[Start of Data rows]

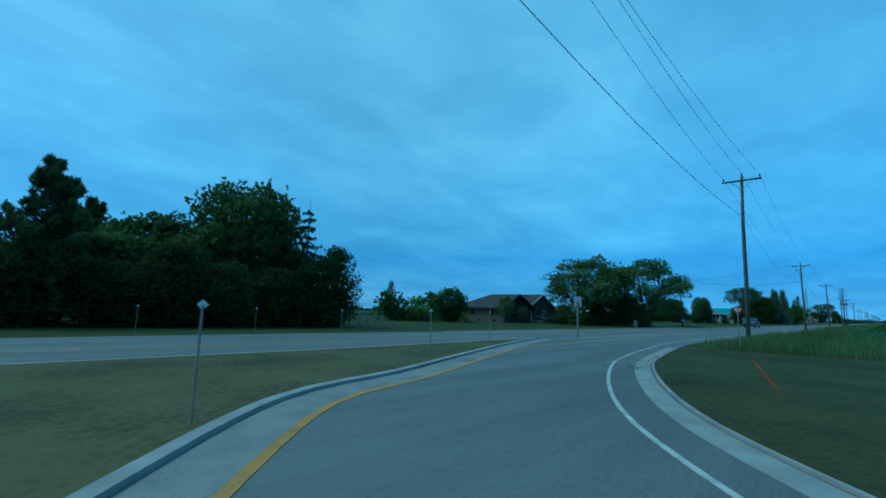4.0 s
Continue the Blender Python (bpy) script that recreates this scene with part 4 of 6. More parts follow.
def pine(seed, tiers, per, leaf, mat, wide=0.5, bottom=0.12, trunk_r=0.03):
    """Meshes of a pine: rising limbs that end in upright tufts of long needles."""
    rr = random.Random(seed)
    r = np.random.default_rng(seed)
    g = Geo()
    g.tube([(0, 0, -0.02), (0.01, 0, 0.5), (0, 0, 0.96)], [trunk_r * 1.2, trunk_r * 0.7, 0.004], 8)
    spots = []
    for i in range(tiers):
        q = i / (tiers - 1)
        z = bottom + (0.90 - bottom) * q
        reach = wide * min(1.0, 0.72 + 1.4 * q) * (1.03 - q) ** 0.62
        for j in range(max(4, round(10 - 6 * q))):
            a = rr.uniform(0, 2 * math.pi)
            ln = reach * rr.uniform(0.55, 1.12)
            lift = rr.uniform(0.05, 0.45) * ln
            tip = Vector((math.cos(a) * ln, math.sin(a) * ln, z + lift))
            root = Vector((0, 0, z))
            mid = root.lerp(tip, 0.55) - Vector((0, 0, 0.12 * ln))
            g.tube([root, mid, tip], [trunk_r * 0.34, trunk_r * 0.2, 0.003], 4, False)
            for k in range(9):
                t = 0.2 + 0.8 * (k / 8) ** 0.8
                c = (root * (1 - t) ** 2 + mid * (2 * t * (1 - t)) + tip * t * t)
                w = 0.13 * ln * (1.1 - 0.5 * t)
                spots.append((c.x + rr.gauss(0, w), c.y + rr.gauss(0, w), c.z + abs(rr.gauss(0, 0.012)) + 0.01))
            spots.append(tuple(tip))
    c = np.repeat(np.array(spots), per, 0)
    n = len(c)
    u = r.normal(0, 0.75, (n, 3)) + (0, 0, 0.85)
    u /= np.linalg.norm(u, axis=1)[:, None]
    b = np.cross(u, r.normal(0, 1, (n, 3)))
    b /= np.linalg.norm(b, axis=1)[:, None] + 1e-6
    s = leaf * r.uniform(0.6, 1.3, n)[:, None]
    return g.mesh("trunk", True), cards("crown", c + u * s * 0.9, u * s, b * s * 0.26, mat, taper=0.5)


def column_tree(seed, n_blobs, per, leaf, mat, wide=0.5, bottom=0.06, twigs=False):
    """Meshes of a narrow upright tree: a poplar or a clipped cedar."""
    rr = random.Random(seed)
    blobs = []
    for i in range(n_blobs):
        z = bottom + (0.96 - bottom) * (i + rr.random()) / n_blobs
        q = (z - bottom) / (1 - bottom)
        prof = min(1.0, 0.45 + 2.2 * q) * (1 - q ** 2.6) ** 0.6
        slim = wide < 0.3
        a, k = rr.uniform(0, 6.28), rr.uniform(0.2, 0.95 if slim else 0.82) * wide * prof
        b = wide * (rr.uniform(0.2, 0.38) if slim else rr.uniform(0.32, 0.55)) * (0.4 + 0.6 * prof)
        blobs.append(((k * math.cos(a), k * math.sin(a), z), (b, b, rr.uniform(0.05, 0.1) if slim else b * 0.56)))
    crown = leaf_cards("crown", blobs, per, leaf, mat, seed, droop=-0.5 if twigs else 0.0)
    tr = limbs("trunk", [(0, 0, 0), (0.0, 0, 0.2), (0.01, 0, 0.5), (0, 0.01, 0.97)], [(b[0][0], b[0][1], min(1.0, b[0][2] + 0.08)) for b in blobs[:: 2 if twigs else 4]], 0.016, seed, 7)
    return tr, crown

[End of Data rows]
[Start of Data rows]

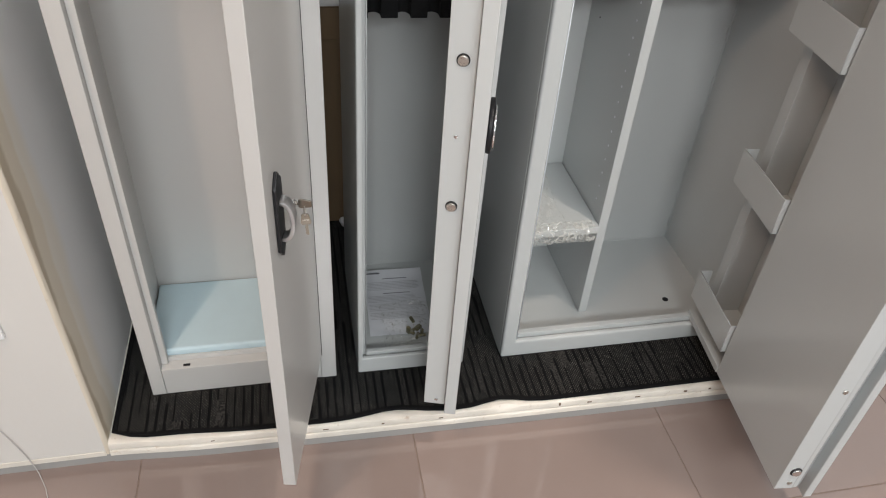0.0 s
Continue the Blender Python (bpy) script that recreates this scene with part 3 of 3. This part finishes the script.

[End of Data rows]

» **Goal**
Scan the material above. Copy each line that holds the word "Blender".

» **Answer**
Continue the Blender Python (bpy) script that recreates this scene with part 4 of 6. More parts follow.
Continue the Blender Python (bpy) script that recreates this scene with part 3 of 3. This part finishes the script.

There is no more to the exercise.